By Katie Nieland, Center for Great Plains Studies

As part of our ongoing ecotourism work, the Center recently sent me and two of our Great Plains Graduate Fellows to Africa to see how they do ecotourism on another grassland.

We spent two weeks in Namibia to explore their varying models of ecotourism, talk to major players in conservation, and gain inspiration for our Great Plains work. We’ll post more stories on our blog, but here are some of the major ways ecotourism is impacting Namibia.

Conservationists are everywhere. Tourism is one of Namibia’s largest and still-growing industries. The people there don’t see conservation as a liberal-conservative issue; they see it as a dollars-and-cents issue. If the animals are around, people come to see them. People will travel long distances for beautiful countryside. So while there are traditional conservationists, almost everyone we talked to understands the importance of a healthy environment. It’s the country’s future.

Guide Sebastian on Tok Tokkie Trails holds a Tok Tokkie beetle

Guide Sebastian on Tok Tokkie Trails holds a Tok Tokkie beetle

Guides are key. A guide can paint the big picture. Many in Namibia have been to a guiding school or have been guiding around the country for years. They can jump out of a vehicle to find a lizard (and tell you exactly how it digs its hole) and they can also tell you great stories about the family who was petrified of lions. It’s this mix of knowhow and personality that creates the most memorable experiences.

Teamwork has removed fences. Landowners and communal conservancies (conservation areas on group-held land) have removed hundreds of miles of fencing between their lands. This means that animals can roam free to follow normal migration patterns or to search for food. Conservation areas have been established next to government land and national parks, allowing protected areas to bleed seamlessly from one to the other.

Tourism builds community. Communal conservancies are run by group (or tribe) members. They decide how to take care of the land and how the benefits of the land will be distributed to the community. The World Wildlife Fund’s Chris Weaver has been in Namibia since 1993 working to build the communal conservancy program. “The most important thing to me is that [this program is] giving communities the resources and voice that they’ve never had before,” Weaver said. Communities have really taken ownership of their lands and the enterprises they start on them, he said.

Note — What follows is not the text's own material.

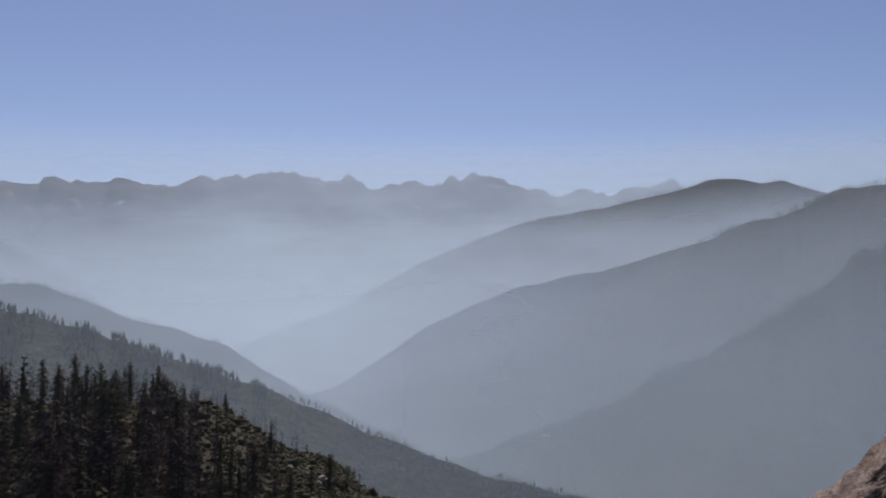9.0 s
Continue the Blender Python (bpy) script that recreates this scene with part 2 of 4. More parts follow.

Namibian land is mostly privately held either by single landowners or community groups, in that way, it’s very much like the Great Plains. It’s easy to draw visual parallels, too. You could easily watch herds of kudu and oryx nibbling away on grassy Namibian dunes just as you could watch pronghorn forage on the prairie. In other ways, they’re ahead of us on the conservation side. Animal numbers are improving, more land is being set aside for conservation, and tourism is growing and becoming more profitable every day.